We own each other’s teeth

My wife has an impressive track record when it comes to misheard song lyrics. A personal favourite is Elton John’s Tiny Dancer which she sings as,

“Hold me close and tie me down, Sir!”

I dread to think what she reckons that song is about!

Last year, an advert for Chanel No5 came on the TV, in which Marion Cotillard and Jérémie Bélingard danced together on the moon to the soundtrack of Lorde’s song Team. As the advert ended, Helen turned to me with a baffled look on her face, and asked:

‘Why are they singing “We own each other’s teeth”?’

I loved that song, but I can’t listen to it without laughing any more. And I’m sorry if I’ve just ruined it for you.

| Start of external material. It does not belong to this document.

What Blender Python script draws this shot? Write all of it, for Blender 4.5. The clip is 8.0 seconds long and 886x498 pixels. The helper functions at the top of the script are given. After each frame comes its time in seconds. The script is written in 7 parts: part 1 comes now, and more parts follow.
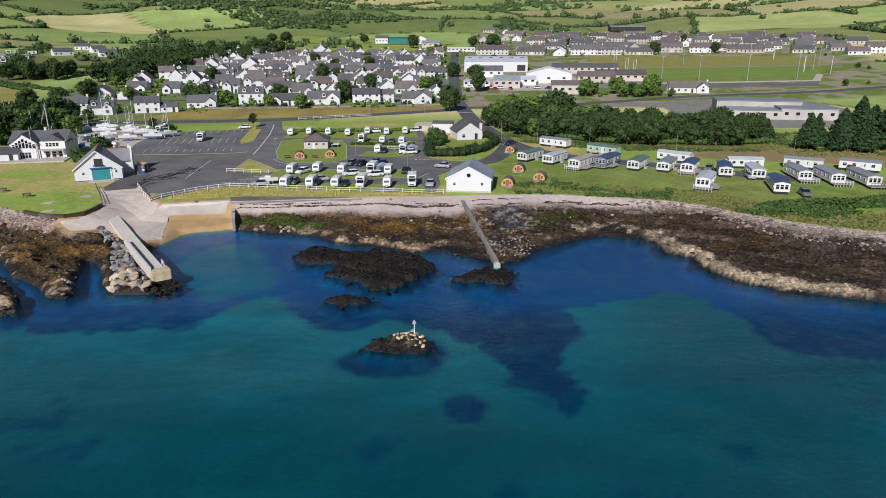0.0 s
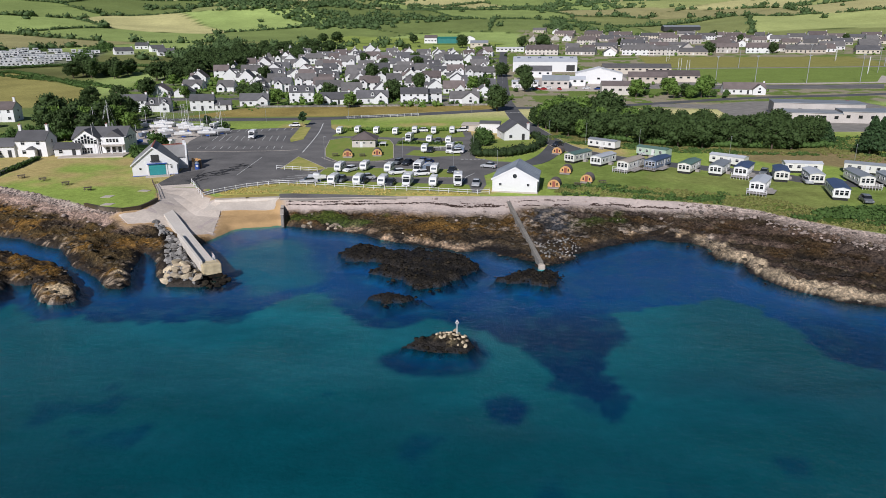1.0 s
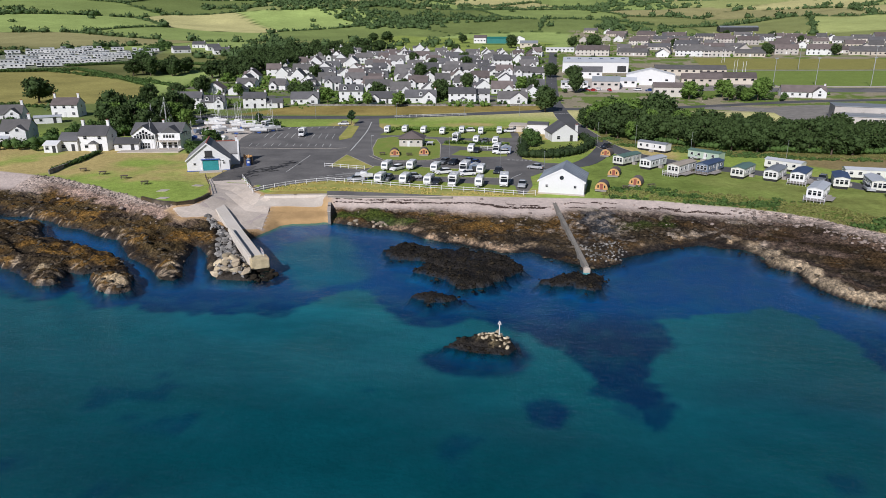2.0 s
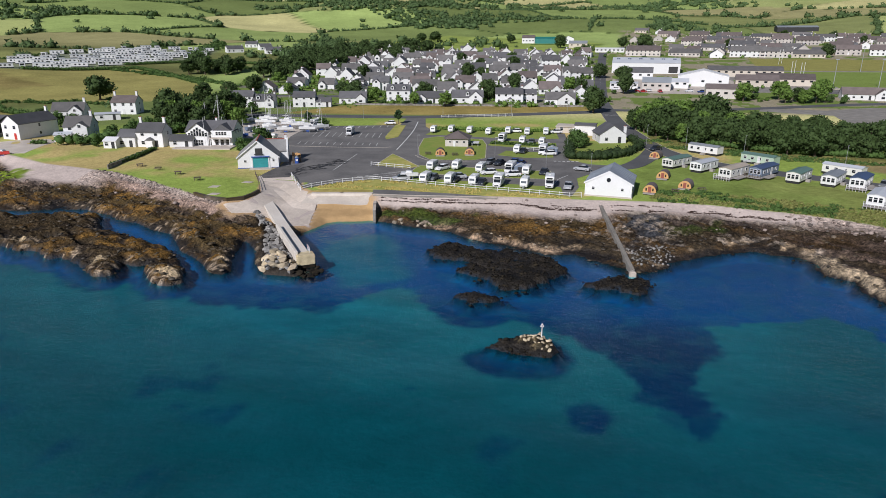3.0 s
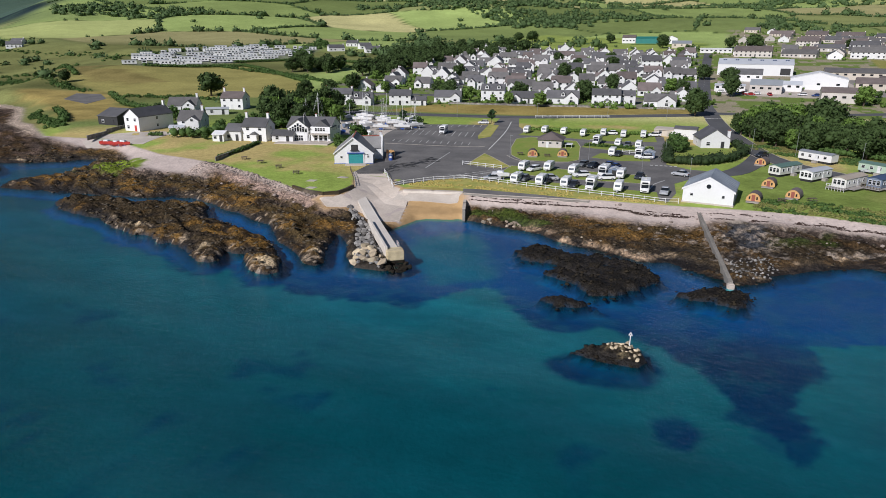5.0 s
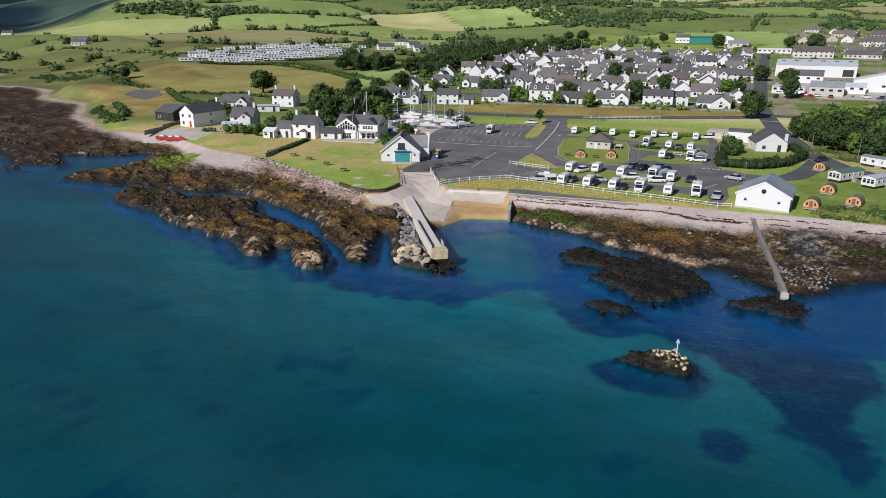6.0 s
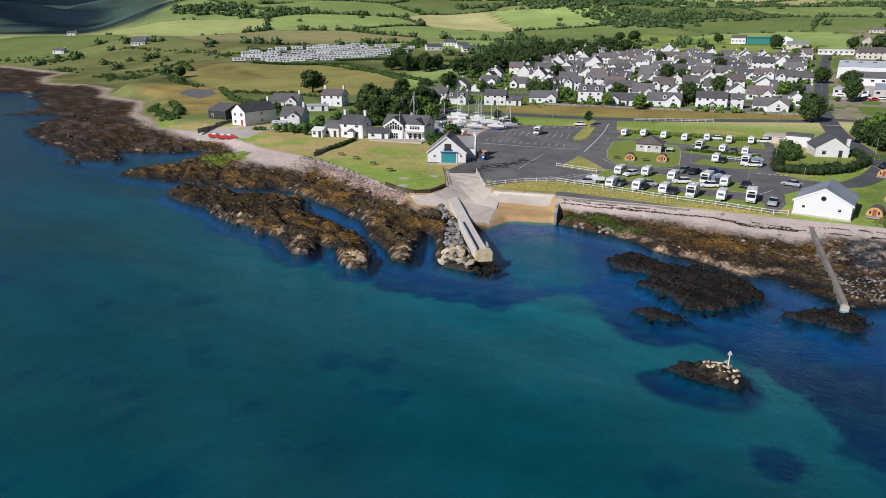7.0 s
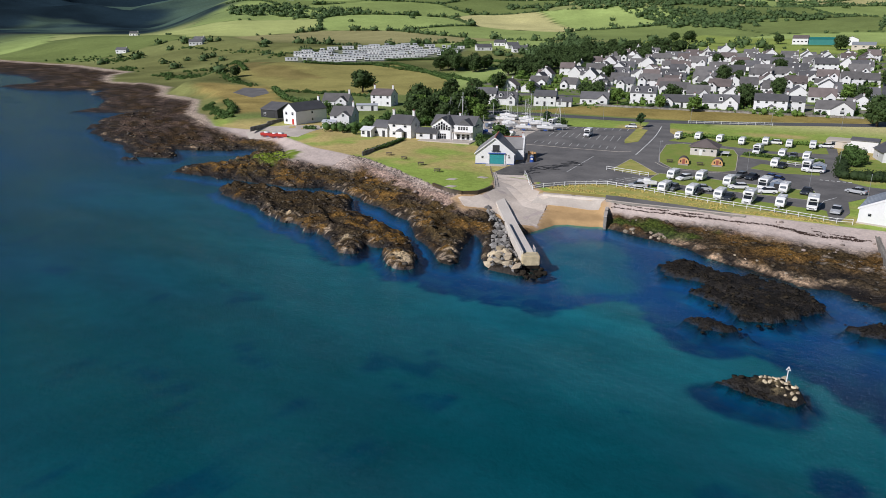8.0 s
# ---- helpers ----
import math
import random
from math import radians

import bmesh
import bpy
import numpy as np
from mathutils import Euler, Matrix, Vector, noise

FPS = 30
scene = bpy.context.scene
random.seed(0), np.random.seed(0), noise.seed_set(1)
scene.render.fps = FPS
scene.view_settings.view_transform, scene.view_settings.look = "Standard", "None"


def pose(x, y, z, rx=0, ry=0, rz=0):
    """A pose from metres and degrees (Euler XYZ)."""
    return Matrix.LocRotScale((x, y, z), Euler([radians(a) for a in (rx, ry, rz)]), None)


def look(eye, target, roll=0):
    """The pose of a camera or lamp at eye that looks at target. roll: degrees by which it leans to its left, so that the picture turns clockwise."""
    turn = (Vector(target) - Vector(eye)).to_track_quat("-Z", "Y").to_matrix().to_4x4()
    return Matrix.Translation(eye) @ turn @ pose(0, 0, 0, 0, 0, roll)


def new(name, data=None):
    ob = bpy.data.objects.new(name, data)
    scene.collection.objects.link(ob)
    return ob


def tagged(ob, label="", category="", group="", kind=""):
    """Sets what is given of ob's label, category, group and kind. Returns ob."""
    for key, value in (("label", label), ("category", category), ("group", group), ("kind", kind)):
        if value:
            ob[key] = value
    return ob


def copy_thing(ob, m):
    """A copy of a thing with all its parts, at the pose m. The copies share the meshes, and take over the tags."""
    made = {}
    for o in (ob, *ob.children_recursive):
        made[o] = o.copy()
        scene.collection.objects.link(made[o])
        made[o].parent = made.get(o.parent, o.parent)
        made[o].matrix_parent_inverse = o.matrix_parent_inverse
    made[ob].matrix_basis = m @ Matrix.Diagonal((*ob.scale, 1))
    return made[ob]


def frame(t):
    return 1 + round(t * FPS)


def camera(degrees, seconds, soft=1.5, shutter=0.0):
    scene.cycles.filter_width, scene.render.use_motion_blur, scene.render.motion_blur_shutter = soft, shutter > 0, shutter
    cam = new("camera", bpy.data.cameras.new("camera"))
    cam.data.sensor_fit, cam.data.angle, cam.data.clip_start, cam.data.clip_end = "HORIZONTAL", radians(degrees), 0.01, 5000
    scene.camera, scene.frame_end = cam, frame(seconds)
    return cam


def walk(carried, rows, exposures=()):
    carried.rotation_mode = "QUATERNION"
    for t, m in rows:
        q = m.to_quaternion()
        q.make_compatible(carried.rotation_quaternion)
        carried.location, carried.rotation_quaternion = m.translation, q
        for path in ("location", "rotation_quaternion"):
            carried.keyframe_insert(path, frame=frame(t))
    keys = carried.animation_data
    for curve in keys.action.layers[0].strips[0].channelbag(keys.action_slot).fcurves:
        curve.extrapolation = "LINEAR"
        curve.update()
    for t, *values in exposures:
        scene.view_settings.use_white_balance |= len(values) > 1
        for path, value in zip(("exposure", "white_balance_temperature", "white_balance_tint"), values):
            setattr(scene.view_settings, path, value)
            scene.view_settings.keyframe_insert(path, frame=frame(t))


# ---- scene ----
cam = camera(68.3, 8.0, soft=0.85)
PATH = [
    (0, (0.539, -0.676, 37.854), (0.532, 1.223, 37.227), -0.2),
    (0.5, (0.516, -0.678, 37.86), (0.441, 1.219, 37.233), -0.1),
    (1, (0.497, -0.696, 37.872), (0.355, 1.198, 37.245), -0.2),
    (1.5, (0.477, -0.721, 37.889), (0.268, 1.166, 37.262), -0.1),
    (3, (0.418, -0.805, 37.946), (0.012, 1.05, 37.319), -0.0),
    (3.5, (0.393, -0.842, 37.959), (-0.077, 0.998, 37.331), -0.0),
    (4, (0.378, -0.875, 37.974), (-0.157, 0.948, 37.347), 0.0),
    (4.5, (0.361, -0.868, 37.989), (-0.237, 0.934, 37.362), 0.0),
    (6, (0.145, -0.649, 38.045), (-0.64, 1.079, 37.413), 0.2),
    (6.5, (-0.054, -0.429, 38.058), (-0.897, 1.271, 37.426), 0.2),
    (7, (-0.317, -0.093, 38.079), (-1.221, 1.575, 37.448), 0.2),
    (7.5, (-0.632, 0.291, 38.095), (-1.596, 1.926, 37.464), 0.2),
    (8, (-0.956, 0.675, 38.102), (-1.979, 2.273, 37.471), 0.2),
]
walk(cam, [(t, look(eye, target, roll)) for t, eye, target, roll in PATH],
     exposures=[(0.0, -0.12, 6000.0, 15.0), (8.0, -0.12, 6000.0, 15.0)])

# ---- light ----
SUN_EL, SUN_AZ = radians(34), radians(-163)      # azimuth clockwise from +y
world = bpy.data.worlds.new("world")
scene.world = world
world.use_nodes = True
_n = world.node_tree.nodes
sky = _n.new("ShaderNodeTexSky")
sky.sky_type, sky.sun_disc = 'NISHITA', False
sky.sun_elevation, sky.sun_rotation = SUN_EL, SUN_AZ
sky.air_density, sky.dust_density, sky.ozone_density = 1.0, 0.4, 3.0
_n["Background"].inputs["Strength"].default_value = 0.05
world.node_tree.links.new(sky.outputs[0], _n["Background"].inputs["Color"])
sun = new("sun", bpy.data.lights.new("sun", 'SUN'))
sun.data.energy, sun.data.angle, sun.data.color = 5.0, radians(0.53), (1.0, 0.95, 0.87)
_s = Vector((math.sin(SUN_AZ) * math.cos(SUN_EL), math.cos(SUN_AZ) * math.cos(SUN_EL), math.sin(SUN_EL)))
sun.matrix_world = look(_s * 300, (0, 0, 0))


# ---- materials ----
def nodes_of(name):
    m = bpy.data.materials.new(name)
    m.use_nodes = True
    t = m.node_tree
    return m, t.nodes, t.links, t.nodes["Principled BSDF"]


def surf(name, col, rough=0.7, var=0.18, scale=1.5, bump=0.15, bscale=12.0, col2=None, mix=0.5, metal=0.0, rnd=0.0, spec=0.5):
    """A painted, stony or metal surface: two scales of tone, a fine relief, and a little difference from object to object."""
    m, N, K, b = nodes_of(name)
    geo = N.new("ShaderNodeNewGeometry")
    big = N.new("ShaderNodeTexNoise"); big.inputs["Scale"].default_value = scale * 0.35; big.inputs["Detail"].default_value = 5
    fine = N.new("ShaderNodeTexNoise"); fine.inputs["Scale"].default_value = scale * 4; fine.inputs["Detail"].default_value = 6
    for n in (big, fine):
        K.new(geo.outputs["Position"], n.inputs["Vector"])
    ramp = N.new("ShaderNodeValToRGB")
    c2 = col2 or tuple(c * 0.6 for c in col)
    ramp.color_ramp.elements[0].position, ramp.color_ramp.elements[1].position = mix - 0.15, mix + 0.2
    ramp.color_ramp.elements[0].color, ramp.color_ramp.elements[1].color = (*c2, 1), (*col, 1)
    K.new(big.outputs["Fac"], ramp.inputs["Fac"])
    mul = N.new("ShaderNodeMix"); mul.data_type, mul.blend_type = 'RGBA', 'MIX'
    mul.inputs[0].default_value = min(1, var * 3)
    mul.inputs[6].default_value = (*col, 1)
    K.new(ramp.outputs["Color"], mul.inputs[7])
    sc = N.new("ShaderNodeMath"); sc.operation = 'MULTIPLY_ADD'
    sc.inputs[1].default_value, sc.inputs[2].default_value = var * 2, 1 - var
    K.new(fine.outputs["Fac"], sc.inputs[0])
    last = sc.outputs[0]
    if rnd:
        info = N.new("ShaderNodeObjectInfo")
        r = N.new("ShaderNodeMath"); r.operation = 'MULTIPLY_ADD'
        r.inputs[1].default_value, r.inputs[2].default_value = rnd * 2, 1 - rnd
        K.new(info.outputs["Random"], r.inputs[0])
        mm = N.new("ShaderNodeMath"); mm.operation = 'MULTIPLY'
        K.new(r.outputs[0], mm.inputs[0]); K.new(last, mm.inputs[1])
        last = mm.outputs[0]
    v = N.new("ShaderNodeVectorMath"); v.operation = 'SCALE'
    K.new(mul.outputs[2], v.inputs[0]); K.new(last, v.inputs["Scale"])
    K.new(v.outputs[0], b.inputs["Base Color"])
    b.inputs["Roughness"].default_value, b.inputs["Metallic"].default_value = rough, metal
    b.inputs["Specular IOR Level"].default_value = spec
    if bump:
        bn = N.new("ShaderNodeTexNoise"); bn.inputs["Scale"].default_value = bscale; bn.inputs["Detail"].default_value = 6
        K.new(geo.outputs["Position"], bn.inputs["Vector"])
        bp = N.new("ShaderNodeBump"); bp.inputs["Strength"].default_value = bump; bp.inputs["Distance"].default_value = 0.05
        K.new(bn.outputs["Fac"], bp.inputs["Height"]); K.new(bp.outputs[0], b.inputs["Normal"])
    return m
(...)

In recent months we’ve had plenty of opportunities to quote that misheard lyric. With the tension of lockdown, homeworking, and now home-schooling as well, there have been many times where our emotions are a little frayed and it’s easy to be short tempered. In those moments, it’s been helpful to remind one another that we’re on the same team, we’re united, we’re in this together. And reaffirming our unity, whilst talking about joint-dental-ownership sounds so absurd that it has the added bonus of forcing a smile, breaking the ice, and diffusing the situation. I highly recommend it!

But it dawned on me this week that this bizarre misheard lyric is actually a strangely appropriate statement about the Christian view of marriage. In his first letter to the Corinthians, Paul writes:

‘The wife does not have authority over her own body but yields it to her husband. In the same way, the husband does not have authority over his own body but yields it to his wife.’

1 Corinthians 7:4

Written in a world in which wives were often considered the property of their husbands, and had drastically fewer rights, this is a powerful statement about mutuality in the marriage relationship. Neither party may claim authority over their own body in a way that makes demands of the other, but each should consider that their body is under the authority of their spouse. They are on the same team. This only works if both parties have the same mindset, otherwise it quickly becomes unbalanced and unhealthy.

So next time you and your spouse feel frustrated with each other and need to reaffirm your unity, I encourage you to look deep into one another’s eyes, and speak the words of the Lord (or the Lorde):

“Our bodies are not our own. We own each other’s teeth.”